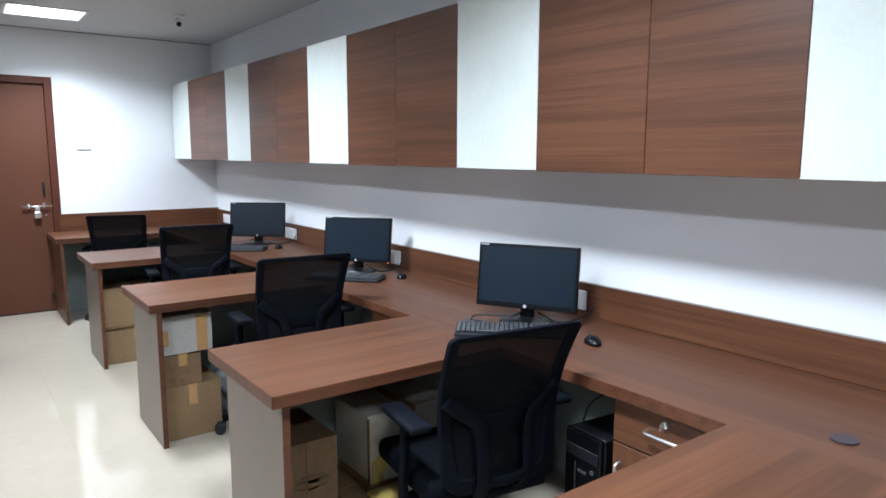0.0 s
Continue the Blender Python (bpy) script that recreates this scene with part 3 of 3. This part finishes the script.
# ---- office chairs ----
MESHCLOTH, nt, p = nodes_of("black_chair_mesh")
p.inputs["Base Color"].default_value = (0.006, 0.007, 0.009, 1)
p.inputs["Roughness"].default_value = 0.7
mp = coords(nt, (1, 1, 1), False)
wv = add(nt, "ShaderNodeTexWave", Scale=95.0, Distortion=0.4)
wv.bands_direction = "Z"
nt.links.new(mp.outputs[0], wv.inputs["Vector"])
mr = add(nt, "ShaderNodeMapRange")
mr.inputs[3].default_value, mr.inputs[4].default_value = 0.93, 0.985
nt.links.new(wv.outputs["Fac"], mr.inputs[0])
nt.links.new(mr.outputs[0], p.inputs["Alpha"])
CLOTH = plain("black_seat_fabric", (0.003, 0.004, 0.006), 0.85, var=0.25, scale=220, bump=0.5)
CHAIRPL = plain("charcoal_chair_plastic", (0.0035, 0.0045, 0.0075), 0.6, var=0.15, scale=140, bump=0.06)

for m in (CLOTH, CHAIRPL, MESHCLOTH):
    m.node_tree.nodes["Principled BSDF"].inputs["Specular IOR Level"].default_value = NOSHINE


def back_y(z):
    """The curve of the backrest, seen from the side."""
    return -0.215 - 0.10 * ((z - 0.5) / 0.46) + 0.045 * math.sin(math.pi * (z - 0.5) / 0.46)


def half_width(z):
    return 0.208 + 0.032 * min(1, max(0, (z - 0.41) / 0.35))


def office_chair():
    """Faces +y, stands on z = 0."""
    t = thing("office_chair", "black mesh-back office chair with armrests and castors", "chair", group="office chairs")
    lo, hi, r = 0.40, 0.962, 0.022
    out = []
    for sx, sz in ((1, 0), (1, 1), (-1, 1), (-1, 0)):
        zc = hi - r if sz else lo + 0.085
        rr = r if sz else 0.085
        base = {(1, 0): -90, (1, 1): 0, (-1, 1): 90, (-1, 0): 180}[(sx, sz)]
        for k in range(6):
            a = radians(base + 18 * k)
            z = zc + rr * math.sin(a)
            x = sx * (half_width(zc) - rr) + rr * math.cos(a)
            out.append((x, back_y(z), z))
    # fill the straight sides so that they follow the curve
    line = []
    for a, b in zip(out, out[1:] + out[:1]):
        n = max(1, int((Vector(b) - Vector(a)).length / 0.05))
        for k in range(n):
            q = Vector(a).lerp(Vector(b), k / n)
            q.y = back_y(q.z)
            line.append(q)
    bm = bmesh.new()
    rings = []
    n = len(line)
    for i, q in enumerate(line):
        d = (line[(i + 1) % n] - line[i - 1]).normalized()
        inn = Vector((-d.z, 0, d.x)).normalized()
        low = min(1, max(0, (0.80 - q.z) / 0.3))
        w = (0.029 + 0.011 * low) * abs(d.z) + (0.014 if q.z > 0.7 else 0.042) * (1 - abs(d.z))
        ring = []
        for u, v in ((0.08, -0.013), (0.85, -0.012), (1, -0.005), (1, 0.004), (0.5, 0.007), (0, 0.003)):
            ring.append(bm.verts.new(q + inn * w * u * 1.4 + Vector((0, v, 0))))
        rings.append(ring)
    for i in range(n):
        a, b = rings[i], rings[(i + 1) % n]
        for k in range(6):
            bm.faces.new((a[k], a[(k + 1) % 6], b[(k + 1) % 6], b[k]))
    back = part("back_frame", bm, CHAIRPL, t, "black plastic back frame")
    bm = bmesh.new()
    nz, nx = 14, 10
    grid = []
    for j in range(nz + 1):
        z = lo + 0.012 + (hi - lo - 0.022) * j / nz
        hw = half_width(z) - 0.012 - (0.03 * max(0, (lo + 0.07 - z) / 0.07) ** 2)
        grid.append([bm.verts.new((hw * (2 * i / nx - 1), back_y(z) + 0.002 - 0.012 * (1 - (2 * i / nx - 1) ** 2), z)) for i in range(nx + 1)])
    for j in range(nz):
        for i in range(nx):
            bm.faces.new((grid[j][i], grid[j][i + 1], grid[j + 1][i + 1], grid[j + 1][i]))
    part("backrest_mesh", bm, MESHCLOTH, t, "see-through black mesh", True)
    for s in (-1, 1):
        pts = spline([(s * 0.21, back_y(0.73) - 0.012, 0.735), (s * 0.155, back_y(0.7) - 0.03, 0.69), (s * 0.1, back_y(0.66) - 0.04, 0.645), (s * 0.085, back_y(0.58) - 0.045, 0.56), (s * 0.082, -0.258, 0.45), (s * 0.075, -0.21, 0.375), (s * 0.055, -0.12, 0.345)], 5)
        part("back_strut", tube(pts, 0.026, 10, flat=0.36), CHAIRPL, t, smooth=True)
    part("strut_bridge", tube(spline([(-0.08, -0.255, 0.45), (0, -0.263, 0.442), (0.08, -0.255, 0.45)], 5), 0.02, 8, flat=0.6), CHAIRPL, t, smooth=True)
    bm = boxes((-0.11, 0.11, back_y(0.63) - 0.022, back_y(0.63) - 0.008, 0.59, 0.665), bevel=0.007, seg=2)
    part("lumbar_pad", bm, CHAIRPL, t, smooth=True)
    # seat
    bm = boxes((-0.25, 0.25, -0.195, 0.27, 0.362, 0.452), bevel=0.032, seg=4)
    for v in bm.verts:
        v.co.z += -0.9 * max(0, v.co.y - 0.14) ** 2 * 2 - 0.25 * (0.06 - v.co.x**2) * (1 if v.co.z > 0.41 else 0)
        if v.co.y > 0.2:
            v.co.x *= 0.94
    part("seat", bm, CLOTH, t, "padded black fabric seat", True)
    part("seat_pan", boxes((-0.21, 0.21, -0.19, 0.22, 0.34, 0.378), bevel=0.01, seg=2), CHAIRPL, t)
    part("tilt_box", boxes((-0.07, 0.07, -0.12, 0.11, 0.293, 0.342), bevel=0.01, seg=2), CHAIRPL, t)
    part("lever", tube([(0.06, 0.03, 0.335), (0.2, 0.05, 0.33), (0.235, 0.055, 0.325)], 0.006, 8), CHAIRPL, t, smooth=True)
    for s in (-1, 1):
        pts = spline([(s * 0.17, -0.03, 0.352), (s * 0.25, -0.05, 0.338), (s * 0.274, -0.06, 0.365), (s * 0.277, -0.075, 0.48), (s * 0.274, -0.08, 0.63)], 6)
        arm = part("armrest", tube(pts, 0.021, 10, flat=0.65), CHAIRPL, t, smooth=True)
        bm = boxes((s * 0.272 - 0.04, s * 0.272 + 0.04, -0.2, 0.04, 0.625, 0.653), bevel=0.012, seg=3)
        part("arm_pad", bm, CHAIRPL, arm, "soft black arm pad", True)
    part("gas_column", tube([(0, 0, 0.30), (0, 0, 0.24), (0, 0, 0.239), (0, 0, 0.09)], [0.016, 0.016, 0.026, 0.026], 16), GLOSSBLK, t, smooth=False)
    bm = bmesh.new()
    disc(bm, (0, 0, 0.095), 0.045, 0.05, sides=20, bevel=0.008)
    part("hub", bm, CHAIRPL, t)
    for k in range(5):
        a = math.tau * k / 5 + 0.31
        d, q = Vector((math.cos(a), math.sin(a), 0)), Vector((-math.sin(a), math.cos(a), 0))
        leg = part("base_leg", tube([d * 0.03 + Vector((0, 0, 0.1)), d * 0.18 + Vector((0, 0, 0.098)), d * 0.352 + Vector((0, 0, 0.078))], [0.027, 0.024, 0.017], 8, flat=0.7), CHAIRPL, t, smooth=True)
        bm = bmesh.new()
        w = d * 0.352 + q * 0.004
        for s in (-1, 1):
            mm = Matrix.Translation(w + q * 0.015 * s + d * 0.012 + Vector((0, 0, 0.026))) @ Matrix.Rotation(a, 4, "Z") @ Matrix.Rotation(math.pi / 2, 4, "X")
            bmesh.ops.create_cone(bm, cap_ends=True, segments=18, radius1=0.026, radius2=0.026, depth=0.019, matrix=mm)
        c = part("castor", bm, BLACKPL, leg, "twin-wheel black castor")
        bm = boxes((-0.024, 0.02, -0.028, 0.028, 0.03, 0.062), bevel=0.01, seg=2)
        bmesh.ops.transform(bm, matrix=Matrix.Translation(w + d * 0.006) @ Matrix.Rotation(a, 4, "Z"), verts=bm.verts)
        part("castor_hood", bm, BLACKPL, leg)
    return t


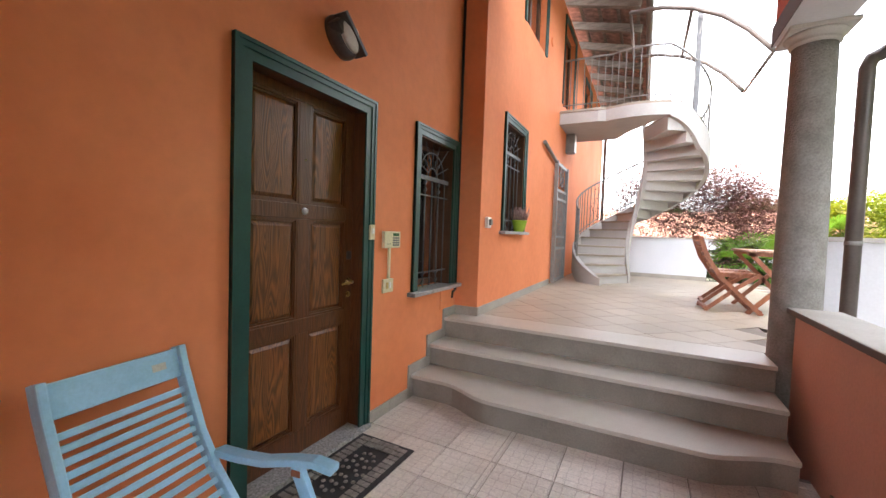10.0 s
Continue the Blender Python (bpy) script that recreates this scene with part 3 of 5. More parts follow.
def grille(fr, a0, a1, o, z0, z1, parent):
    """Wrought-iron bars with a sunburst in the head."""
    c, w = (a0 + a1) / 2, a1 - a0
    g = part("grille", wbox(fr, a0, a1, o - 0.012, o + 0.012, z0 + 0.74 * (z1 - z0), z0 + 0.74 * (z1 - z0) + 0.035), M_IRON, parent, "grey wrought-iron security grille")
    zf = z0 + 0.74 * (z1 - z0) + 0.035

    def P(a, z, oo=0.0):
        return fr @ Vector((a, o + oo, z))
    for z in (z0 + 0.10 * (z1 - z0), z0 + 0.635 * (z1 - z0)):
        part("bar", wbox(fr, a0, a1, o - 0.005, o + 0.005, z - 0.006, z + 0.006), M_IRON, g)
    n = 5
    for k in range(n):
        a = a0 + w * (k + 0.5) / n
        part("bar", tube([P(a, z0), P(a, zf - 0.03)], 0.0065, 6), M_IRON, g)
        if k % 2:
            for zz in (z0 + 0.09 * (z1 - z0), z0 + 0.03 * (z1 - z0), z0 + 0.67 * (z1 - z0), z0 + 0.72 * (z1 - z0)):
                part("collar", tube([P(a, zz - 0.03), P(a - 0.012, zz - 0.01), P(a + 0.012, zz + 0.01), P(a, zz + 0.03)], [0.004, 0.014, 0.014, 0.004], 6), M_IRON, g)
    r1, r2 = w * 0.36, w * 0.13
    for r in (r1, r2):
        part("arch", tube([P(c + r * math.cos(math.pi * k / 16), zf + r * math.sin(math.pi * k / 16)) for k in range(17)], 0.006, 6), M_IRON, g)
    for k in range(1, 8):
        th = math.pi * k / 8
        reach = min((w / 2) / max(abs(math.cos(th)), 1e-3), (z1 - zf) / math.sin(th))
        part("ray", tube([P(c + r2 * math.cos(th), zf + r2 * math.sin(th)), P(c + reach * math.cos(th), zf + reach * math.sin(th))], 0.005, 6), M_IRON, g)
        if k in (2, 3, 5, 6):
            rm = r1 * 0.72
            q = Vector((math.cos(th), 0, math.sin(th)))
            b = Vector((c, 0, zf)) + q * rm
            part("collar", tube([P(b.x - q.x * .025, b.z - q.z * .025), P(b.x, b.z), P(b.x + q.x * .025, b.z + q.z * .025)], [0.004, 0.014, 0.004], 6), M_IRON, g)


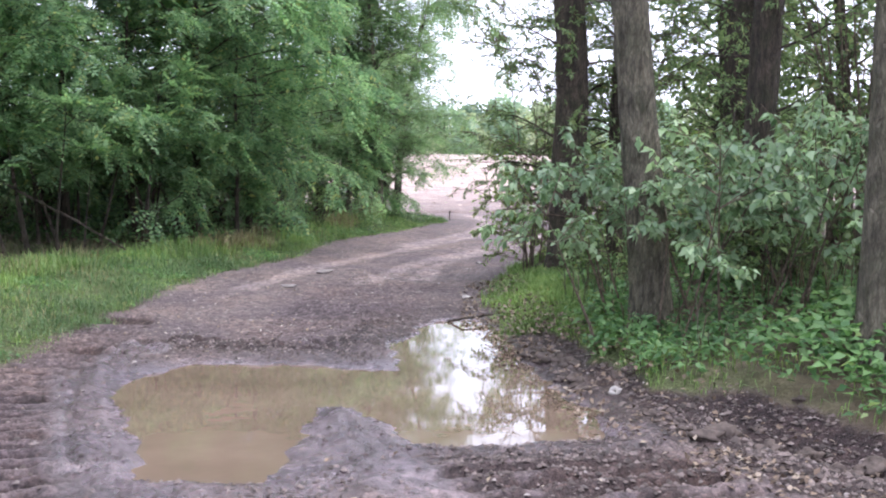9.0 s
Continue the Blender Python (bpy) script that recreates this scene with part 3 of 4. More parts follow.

» **Do this**: Take the listing above and repeat exactly the lines from the one containing "5. More parts follow." through the one containing "zf = z0 + 0.74 * (z1 - z0) + 0.035", both included.

» **Exercise output**:
Continue the Blender Python (bpy) script that recreates this scene with part 3 of 5. More parts follow.
def grille(fr, a0, a1, o, z0, z1, parent):
    """Wrought-iron bars with a sunburst in the head."""
    c, w = (a0 + a1) / 2, a1 - a0
    g = part("grille", wbox(fr, a0, a1, o - 0.012, o + 0.012, z0 + 0.74 * (z1 - z0), z0 + 0.74 * (z1 - z0) + 0.035), M_IRON, parent, "grey wrought-iron security grille")
    zf = z0 + 0.74 * (z1 - z0) + 0.035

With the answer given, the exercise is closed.